She touches the key ring again with a small index finger, tracing the jagged ridges of the key’s teeth as if she can tell just by touch whether it belongs in her house.
“I suppose… maybe this? I just don’t remember. Looks a bit like our front door key, but I can’t be sure.”
“Have you changed the locks since it happened?”
“I should have, but it seemed so final.” Her voice is still very small, very low. “Didn’t want him locked out of his own house—it was like admitting to myself that I’d never hear his key in the door again.”
I push the brass key across the table toward her.
“Then you should take it home,” I say. “See if it fits.”
Carys
Running was pure. It was simplicity. There was no day-to-day, no juggling all of the usual crap that came with everything else. Not having ten things bouncing around inside your head at the same time. With running there was only one thing: don’t stop. Keep going. Don’t surrender to the burning in your lungs, the iron-heaviness of your legs, don’t listen to the little voice in your head that says just take a little rest, give yourself a breather, just for a minute.
Carys knew better than to listen to the little voice.
She also knew it was bad form to stick to the same old route, week after week, however pretty the scenery might be. Even if it was the most accurate way of comparing one time with another. Overall, it was better to get used to novelty, to terrain she’d never seen before. Especially if she was going to have a chance at that ultra-marathon in Norway. The local marathon had been fine, and the Iron Man and the other events, but it was better to challenge herself, to do something different—she would be able to get more in sponsorship for the charity that way. She’d be able to achieve the target she’d set herself by the end of the year, keep the promise she’d made.

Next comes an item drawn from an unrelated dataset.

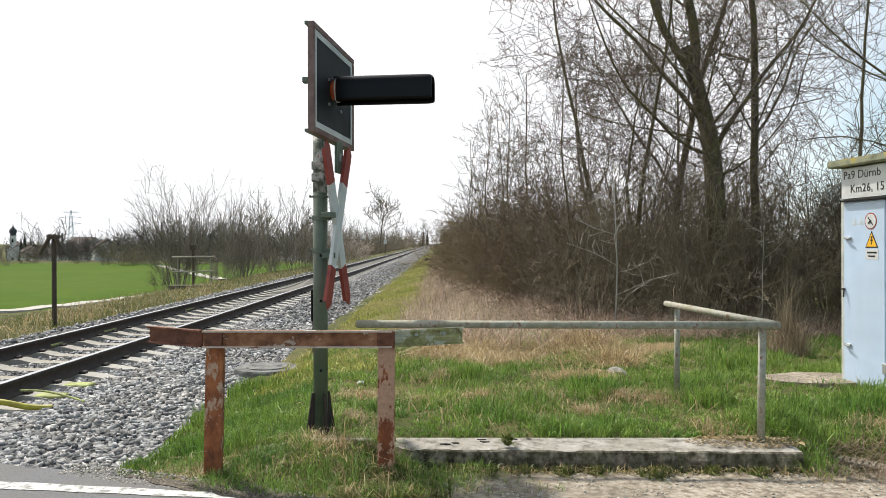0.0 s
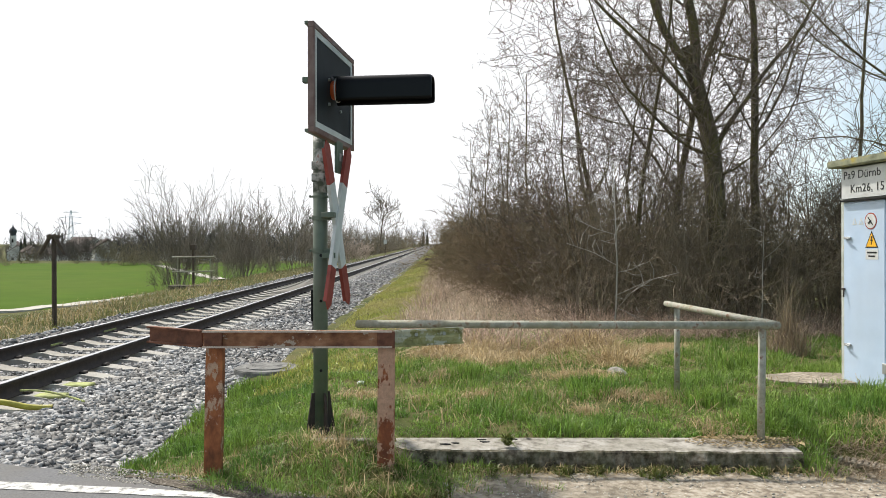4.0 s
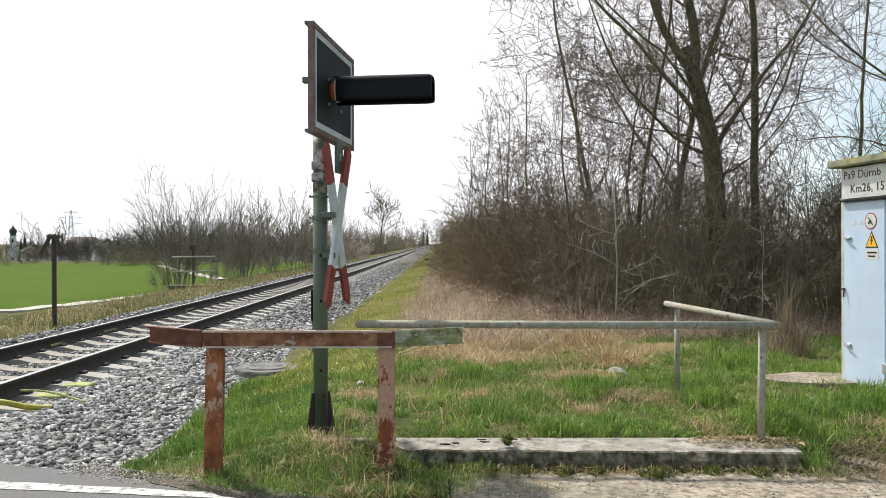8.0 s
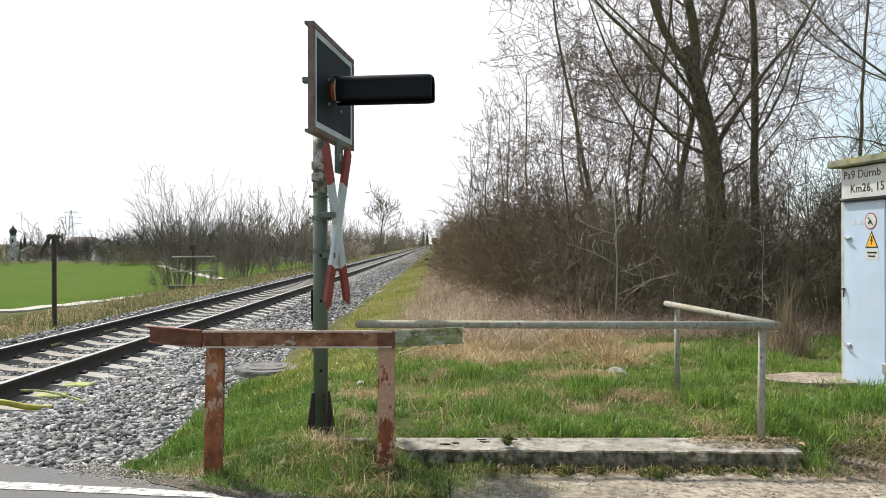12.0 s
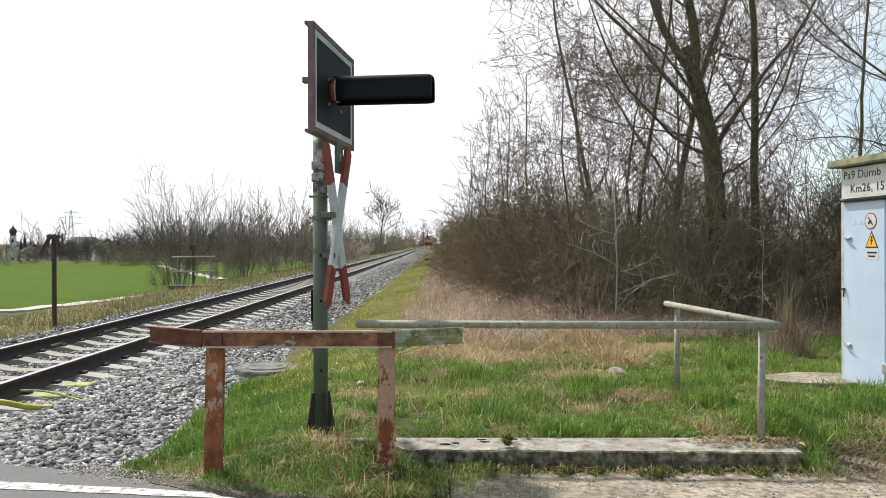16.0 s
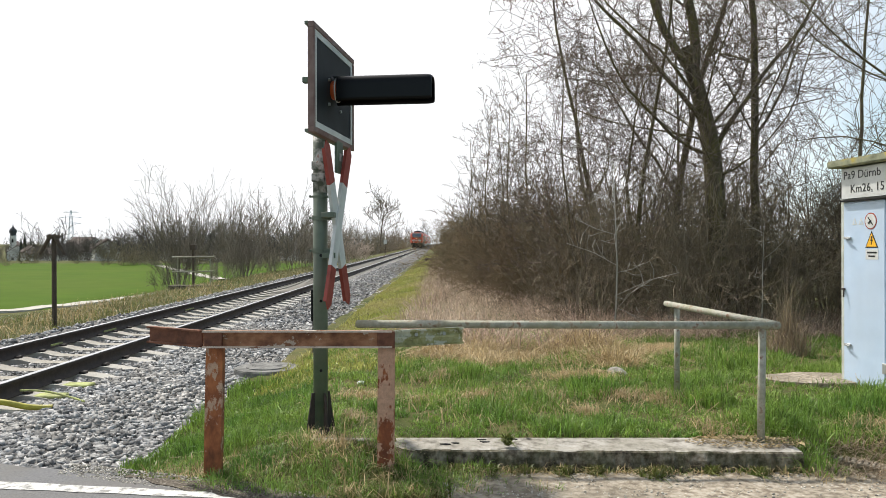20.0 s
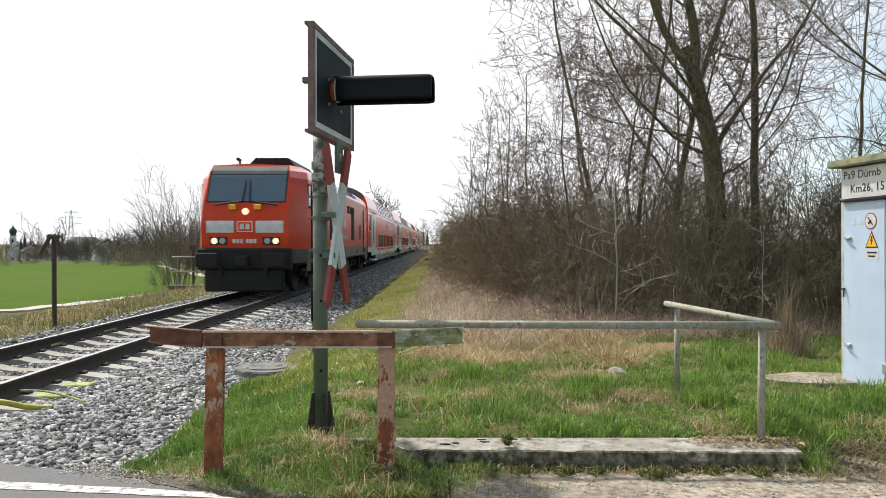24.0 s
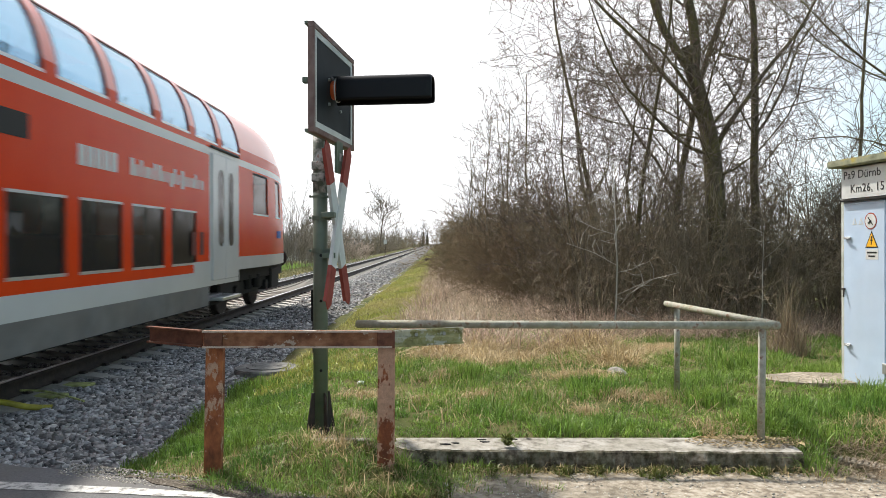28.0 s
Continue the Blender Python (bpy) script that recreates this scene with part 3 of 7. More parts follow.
def channel(bm, p0, p1, h, d, t=0.012):
    """A steel channel between two points (its web upright, flanges pointing to the road), open ends."""
    p0, p1 = Vector(p0), Vector(p1)
    u = (p1 - p0).normalized()
    n = Vector((-u.y, u.x, 0)).normalized()
    pts = [(0, 0), (-d, 0), (-d, -t), (-t, -t), (-t, t - h), (-d, t - h), (-d, -h), (0, -h)]
    lo = [bm.verts.new(p0 + n * a + Vector((0, 0, b))) for a, b in pts]
    hi = [bm.verts.new(p1 + n * a + Vector((0, 0, b))) for a, b in pts]
    for i in range(8):
        bm.faces.new((lo[i], lo[(i + 1) % 8], hi[(i + 1) % 8], hi[i]))
    bm.faces.new(lo)
    bm.faces.new(hi[::-1])
    bmesh.ops.recalc_face_normals(bm, faces=bm.faces)


def barrier():
    t = thing("barrier_rail", "rusty steel barrier rail with flaking cream paint", "barrier", pose(-0.96, 5.05, -0.15))
    o = Vector((0.96, -5.05, 0.15))

    def at(x, y, z):
        return Vector((x, y, z)) + o
    top = 0.872
    bm = bmesh.new()
    channel(bm, at(-1.60, 5.03, top), at(-0.335, 5.03, top), 0.116, 0.04)
    beam = part("rail_beam", bm, M_RUSTBEAM, t)
    # Pale strips on both flanges paint the lit look of their edges.
    bm = bmesh.new()
    box(bm, -0.637, 0.622, -0.064, -0.0605, top + 0.1385, top + 0.1515)
    part("flange_edge", bm, M_EDGE, beam, "pale worn paint standing in for the lit flange edge")
    bm = bmesh.new()
    box(bm, -0.637, 0.622, -0.064, -0.0605, top + 0.0345, top + 0.0465)
    part("flange_edge", bm, M_EDGE, beam, "pale worn paint standing in for the lit flange edge")
    bm = bmesh.new()
    channel(bm, at(-2.04, 5.26, top + 0.003), at(-1.605, 5.033, top + 0.001), 0.114, 0.04)
    part("end_beam", bm, M_RUST_DARK, t, "dark rusty bent end piece")
    bm = bmesh.new()
    channel(bm, at(-0.33, 5.033, top - 0.001), at(0.13, 5.20, top + 0.004), 0.112, 0.035)
    box(bm, 0.0, 0.46, -0.012, 0.004, -0.062, -0.048, 0, Matrix.Translation(at(-0.33, 5.02, top)) @ pose(0, 0, 0, 0, 0, 20))
    w = part("wing_beam", bm, M_LICHEN, t, "wing piece with greenish lichen on white paint")
    for k in (0.16, 0.36):
        bm = bmesh.new()
        cyl(bm, at(-0.33 + k * .94, 5.033 + k * .34 - 0.026, top - 0.035), at(-0.33 + k * .94, 5.033 + k * .34 + 0.02, top - 0.035), 0.012, seg=8)
        part("bolt", bm, M_GALV, w)
    for x, lean, m in ((-1.545, 1.2, M_RUSTOLD), (-0.385, 0.4, M_RUST)):
        bm = bmesh.new()
        prism(bm, [(-0.056, 0.03), (-0.056, -0.035), (0.056, -0.035), (0.056, 0.03), (0.048, 0.03), (0.048, -0.027), (-0.048, -0.027), (-0.048, 0.03)], 'z', -0.15, 1.01)
        p = part("post", bm, m, t)
        p.matrix_basis = Matrix.Translation(at(x, 5.055, -0.15)) @ pose(0, 0, 0, 0, lean, 0)
        bm = bmesh.new()
        box(bm, -0.058, 0.058, -0.066, -0.036, 0.905, 1.016, 0.003)
        part("joint_plate", bm, M_RUST_DARK, p, "dark rusty plate over the joint")
    return t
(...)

She climbed through the stile, up the track toward the big field, the familiar burn in her legs and lungs telling her to keep going, keep pushing. Rolling countryside stretching out below the ridge as she climbed.
Being out here, doing something, anything, was preferable to the helplessness she’d felt as her dad slowly faded away, a spectator to the slow cruelty of a disease as it ravaged his body. That vast bottomless feeling that nothing could be done apart from sitting and waiting for the inevitable. And, most important of all, it was peaceful. The quietest route, especially on a weekday. You might see a few ramblers, the occasional runner, but mostly it was just sheep out here. No ogling teenagers, no catcalling builders, no white van men hooting and shouting disgusting things as she ran by. No idiot ex who wasn’t willing to accept that it was over between them.
Out here she was unencumbered, just the key on its key ring zipped inside her pocket, stopwatch running on her wrist, trainers pounding the path. It was pure. Simple.
She nodded to a runner coming the other way, dressed in dark orange and pale green. Something vaguely familiar about the stride, the smile. It would be good to have a pacer, Carys thought. A running buddy to give her that little bit extra motivation when the mornings were cold and dark, like this one.
Someone else who understood the beauty of it all.
28
My phone buzzes twice in my pocket as I’m unclipping Daisy from her booster seat on the drive. Callum is already out of the car and heading for the house ahead of his sister, who scrambles to catch up. His futuristic outfit is in tatters, strips of silver foil hanging from his jacket, but he seems to have had a good time at school, telling me at enthusiastic length on the ride home about a game of tag with his friends during morning break which had ended with Josh being sent to the headteacher’s office.
I gather the book bags, swimming bags, coats, and pieces of artwork from the back seat and hook them over one arm, digging out my phone with my free hand. The text messages are from Charlie Parish, Maxine’s son, the first one letting me know that the key didn’t fit any of the doors in their house. The second text has a link to a website called DiscoverImage365 that will do a reverse image search. I click on it and begin to scroll through the instructions, which all look quite straightforward, I just need to upload—
A high-pitched squeal of alarm makes my head jerk up.
Daisy.
I shove the phone into my pocket and run around to find the kids standing at either side of the two wide stone steps that lead up to the front door. Daisy has a hand over her mouth, both herand her brother staring at something on the ground between them. As I approach, I get a glimpse of something small and pale on the doorstep, an animal, motionless.
My first thought is,Steve, please don’t let it be Steve,please don’t let him have got out of the house, out onto the road where some idiot was driving too fast.
But it’s not Steve.
As I get closer I can make out the plump, inert shape of a large pigeon right by the front door. Lying on its side, wings furled back, claws curled tight. The bird’s tiny eyes are half-closed, a darkening of blood across its beak and head.
Daisy takes my hand, her voice trembling.
“What happened to the bird, Daddy?”
She moves as if to touch the small body but I hold on to her.
“I think he just flew into the window, Daze.” I look up at the door, but there’s no obvious mark anywhere on the glass. “Sometimes birds do that. They get confused when they’re flying around very fast and they bump into things.”
But even as I say it, I know it doesn’t make sense. The glass in the top half of the front door is frosted and colored in small panels, there’s no reflection to confuse a bird in flight. It had happened once or twice before at our old house, but only ever against the French windows, which had big panes of clear glass.
A flush of unease rises up from my stomach.